After 40 years on Picton’s Main Street, Gus’s Family Restaurant to close its doors

END OF AN ERA Tina and Mike Fountoukis with thier mom Cheryl Valleau. (Jason Parks/Gazette Staff)




A Main Street mainstay is saying goodbye.

Mike Fountoukis, of Gus’s Family Restaurant, has announced that his family’s tradition of feeding Picton’s families is coming to an end as of 3 September.

Having worked at his father’s, side since he was fifteen, Mike took over when Gus died unexpectedly in 2017. “My father worked 364 days a year,” said Mr. Fountoukis. “There was one time he had an accident and broke both legs. And he still came to work!”

Gus Fountoukis was born in Greece and emigrated to Montreal when he was sixteen. A cousin ran the Riviera Restaurant in the County and offered him a job. He worked at Mike’s Diner on Hwy. 49 for a while, and then, in 1984, he opened the Burger Palace at Talbot and Main. After a fire closed them down, Gus’s Family Restaurant rose from the ashes on Main St., at first where the Vic is now, before moving to their final location across the street.

Gus’s is truly a “family restaurant.” Many regular customers have been meeting there for breakfast for decades.

The news was greeted with an outpouring of fond memories and favourite menu items on community social media pages.

Patricia McConnell wrote, “Thanks for the awesome meals. My aunt Leola would be sad to hear this as well. If she was still with us she would have one last pork chop meal, as that was her favorite, and a coconut cream pie.”

Ms. McConnell added her own list of favorites: the club house or hot beef sandwiches and the “famous beef barley soup.”

For former Gazette editor Adam Bramburger, “Gus’s was always one of our favourites in Picton. Good food, great portions, and very affordable. We’ll miss it, but congrats to the family on the legacy and the next step. We’ll have to get back in for that lasagna once more.”

Other patrons recall children’s birthday parties or large family gatherings. As one visitor put it, “I remember going to Gus’s so clearly because it was such a comfortingly normal place.”

Mike Fountoukis took after his father, and kept the restaurant open seven days a week until very recently. “I loved it! The high pace and the community, knowing your locals and regulars.”

“None of this would have been possible without the loyal customers and the amazing staff we’ve had. I can’t thank the community enough for supporting us for forty years.”

Having weathered the pandemic, and his own health challenges, a growing family and his mother’s approaching retirement brought some reflection. “A restaurant is a lot of work. Some of my friends work at their own pace; I work at the customers’ pace.”
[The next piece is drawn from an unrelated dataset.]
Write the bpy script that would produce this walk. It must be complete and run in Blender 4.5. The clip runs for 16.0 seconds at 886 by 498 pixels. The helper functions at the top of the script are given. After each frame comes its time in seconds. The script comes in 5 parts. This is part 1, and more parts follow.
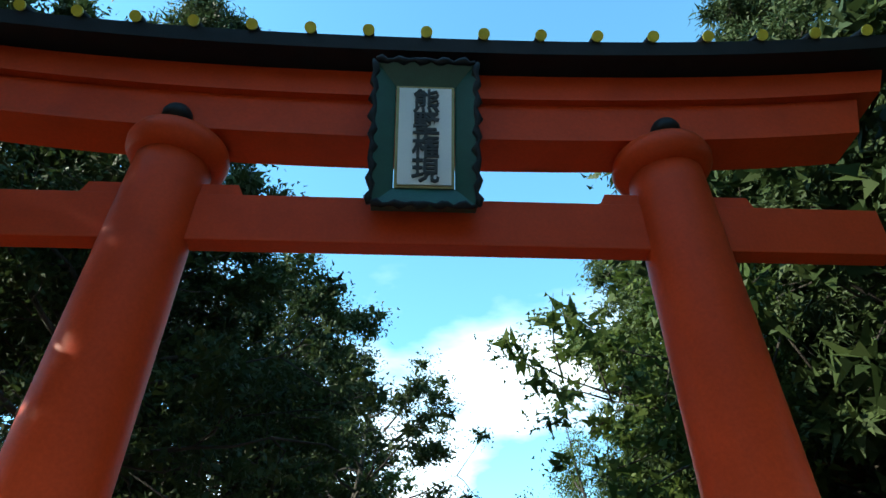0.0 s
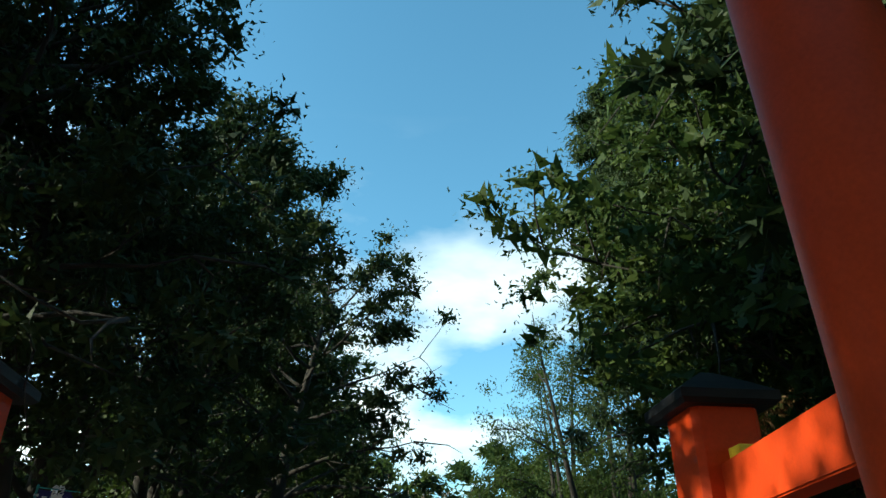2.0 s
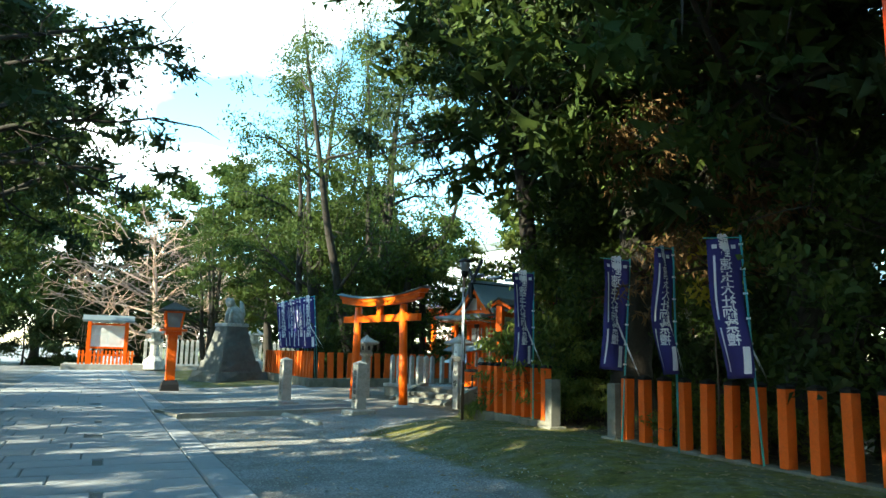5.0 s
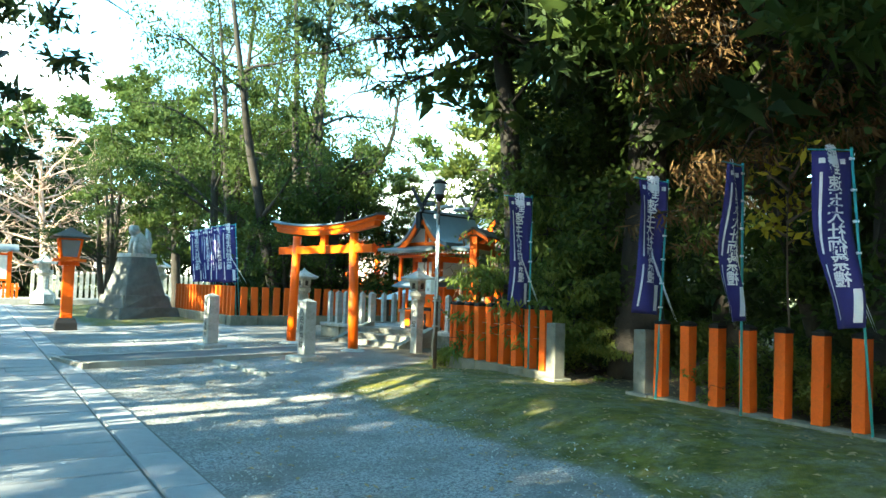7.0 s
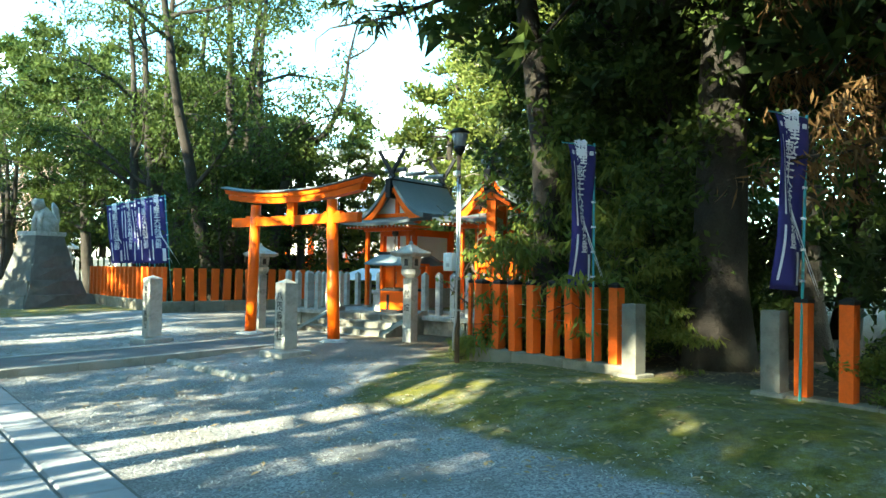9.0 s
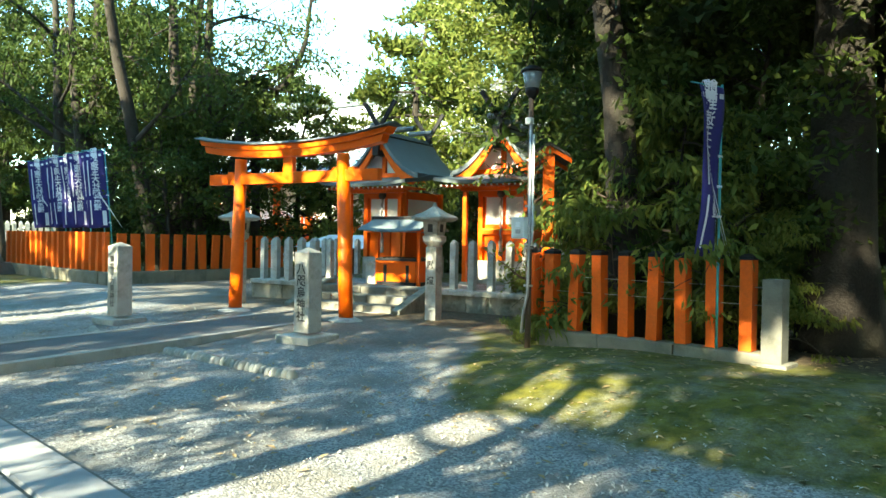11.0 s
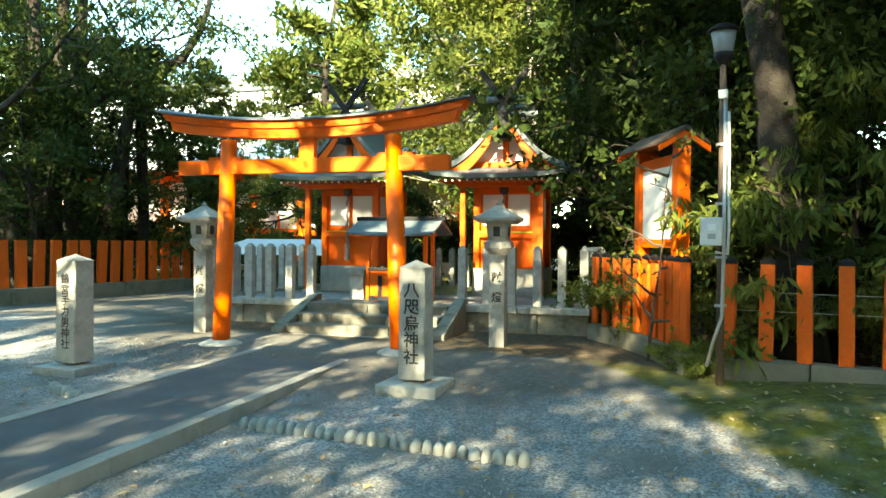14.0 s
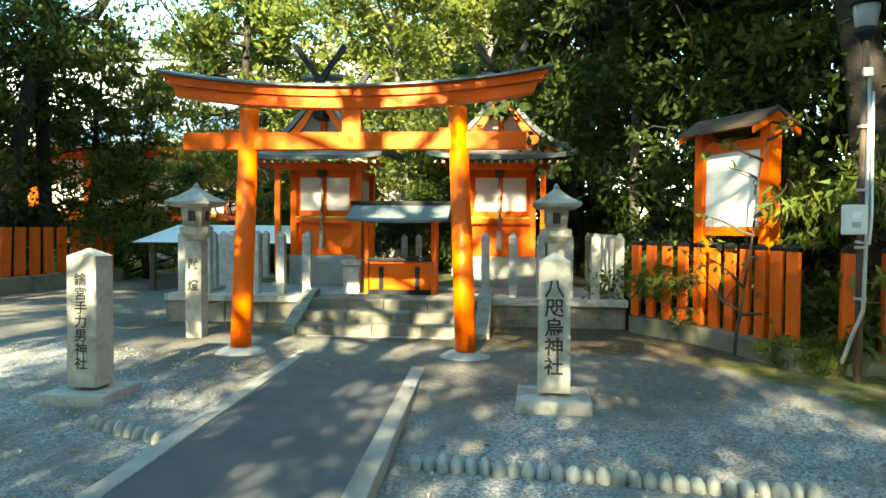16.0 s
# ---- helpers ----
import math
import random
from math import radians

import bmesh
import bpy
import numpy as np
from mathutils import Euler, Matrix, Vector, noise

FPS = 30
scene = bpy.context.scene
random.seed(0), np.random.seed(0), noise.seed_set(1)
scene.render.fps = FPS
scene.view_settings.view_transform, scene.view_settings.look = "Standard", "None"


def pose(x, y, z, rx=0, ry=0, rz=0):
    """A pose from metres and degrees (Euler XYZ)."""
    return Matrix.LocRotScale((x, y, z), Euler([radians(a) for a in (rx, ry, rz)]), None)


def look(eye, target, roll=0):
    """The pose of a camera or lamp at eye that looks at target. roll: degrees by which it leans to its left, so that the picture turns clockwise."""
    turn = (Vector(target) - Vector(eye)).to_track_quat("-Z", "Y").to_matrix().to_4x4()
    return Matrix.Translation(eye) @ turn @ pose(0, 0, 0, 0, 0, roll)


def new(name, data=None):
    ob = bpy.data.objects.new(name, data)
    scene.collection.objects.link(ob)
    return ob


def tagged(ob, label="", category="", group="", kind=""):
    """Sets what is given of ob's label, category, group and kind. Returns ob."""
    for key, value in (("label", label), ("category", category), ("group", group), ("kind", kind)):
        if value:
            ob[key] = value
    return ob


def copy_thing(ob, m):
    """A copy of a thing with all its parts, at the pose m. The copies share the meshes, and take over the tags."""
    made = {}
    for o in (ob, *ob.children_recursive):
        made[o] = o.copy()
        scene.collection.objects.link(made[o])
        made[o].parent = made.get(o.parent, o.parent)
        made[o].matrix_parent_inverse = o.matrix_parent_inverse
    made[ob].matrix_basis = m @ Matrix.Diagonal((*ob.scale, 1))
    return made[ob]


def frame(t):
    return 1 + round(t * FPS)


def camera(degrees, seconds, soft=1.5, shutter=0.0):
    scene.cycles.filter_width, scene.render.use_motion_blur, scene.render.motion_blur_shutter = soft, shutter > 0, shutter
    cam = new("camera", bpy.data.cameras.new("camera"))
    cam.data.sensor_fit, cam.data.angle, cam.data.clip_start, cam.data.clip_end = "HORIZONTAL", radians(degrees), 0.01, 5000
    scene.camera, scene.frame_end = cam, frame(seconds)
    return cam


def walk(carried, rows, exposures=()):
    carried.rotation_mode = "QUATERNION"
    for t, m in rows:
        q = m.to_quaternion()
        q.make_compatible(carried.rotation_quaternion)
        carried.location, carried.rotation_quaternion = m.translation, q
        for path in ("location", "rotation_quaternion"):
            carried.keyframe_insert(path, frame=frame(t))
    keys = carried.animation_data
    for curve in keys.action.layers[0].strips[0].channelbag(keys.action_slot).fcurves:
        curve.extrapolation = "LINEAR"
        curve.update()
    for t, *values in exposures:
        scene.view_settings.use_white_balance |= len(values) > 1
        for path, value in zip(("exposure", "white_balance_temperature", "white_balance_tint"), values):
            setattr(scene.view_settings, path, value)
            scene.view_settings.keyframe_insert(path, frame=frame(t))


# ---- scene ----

The restaurant started taking Mondays off, and Mr. Fountoukis realized he was missing some of the simplest pleasures — “like actually eating dinner with my kids.”

He is planning some well-deserved rest and recuperation. Will he be back? “Maybe,” he said, “but as of right now I’m taking some time to ponder. I got a taste of being a father. It was an eye opener!”

As I spoke to Mr. Fountoukis on the phone, he was also attending to his audibly active two-year-old twins. He may not be leaving “the high pace and the community” behind after all.